SHORT PROBLEM
Repeat, exactly and in full, the lines of the listing below, but without any pictures.

MATERIAL
^^^^^^^^
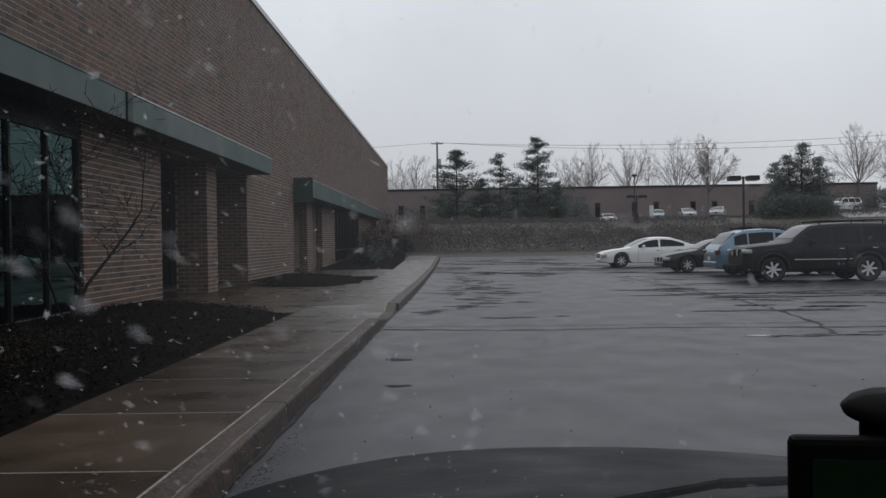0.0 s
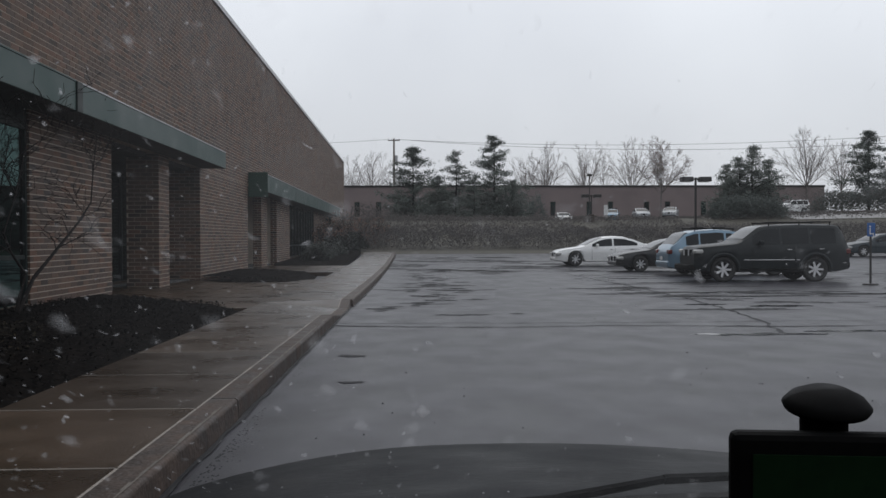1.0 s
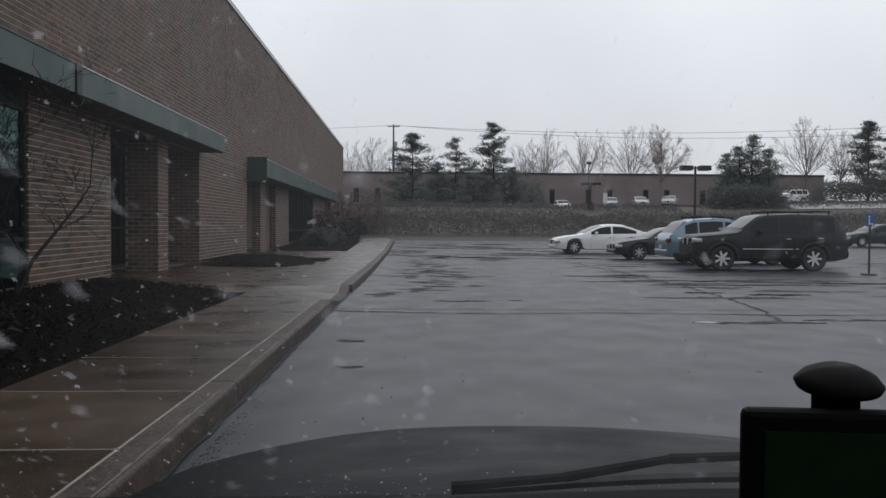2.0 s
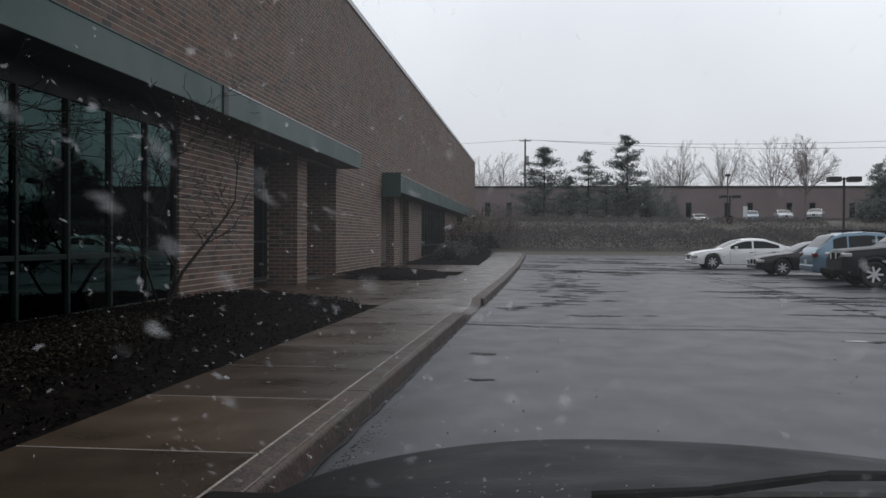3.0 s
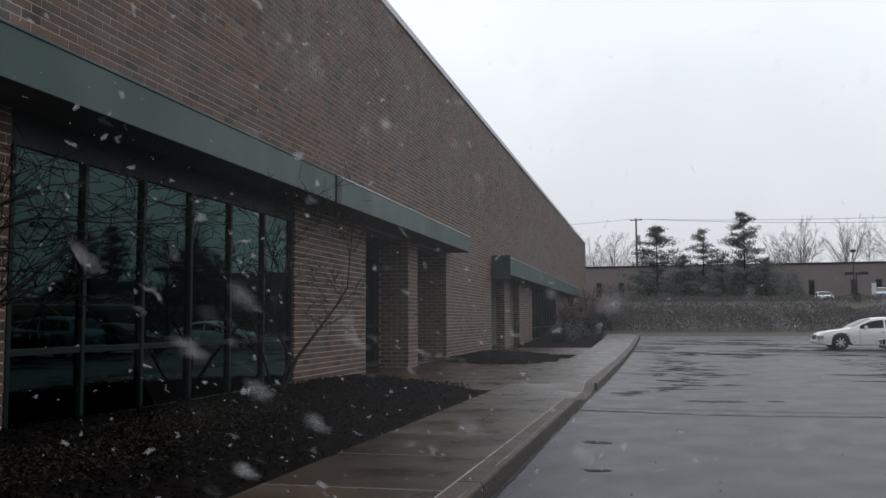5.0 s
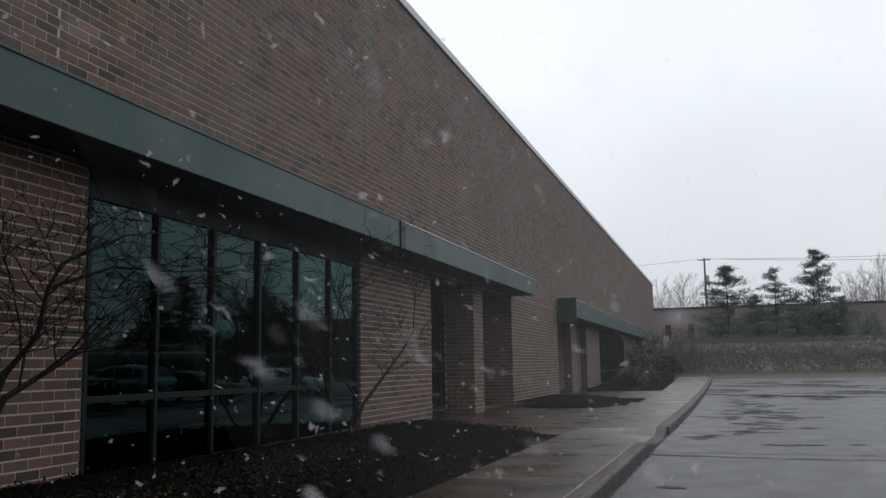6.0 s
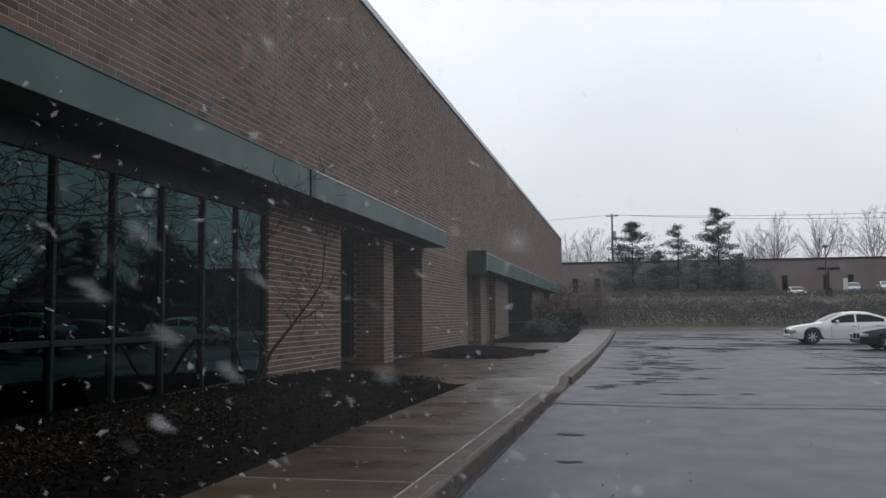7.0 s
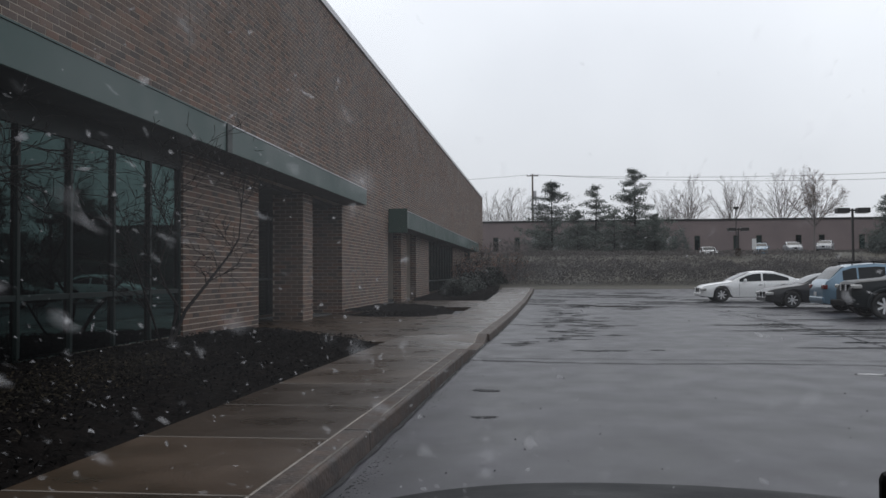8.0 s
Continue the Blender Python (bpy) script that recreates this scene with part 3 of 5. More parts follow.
^^^^^^^^
FULL SOLUTION
0.0 s
1.0 s
2.0 s
3.0 s
5.0 s
6.0 s
7.0 s
8.0 s
Continue the Blender Python (bpy) script that recreates this scene with part 3 of 5. More parts follow.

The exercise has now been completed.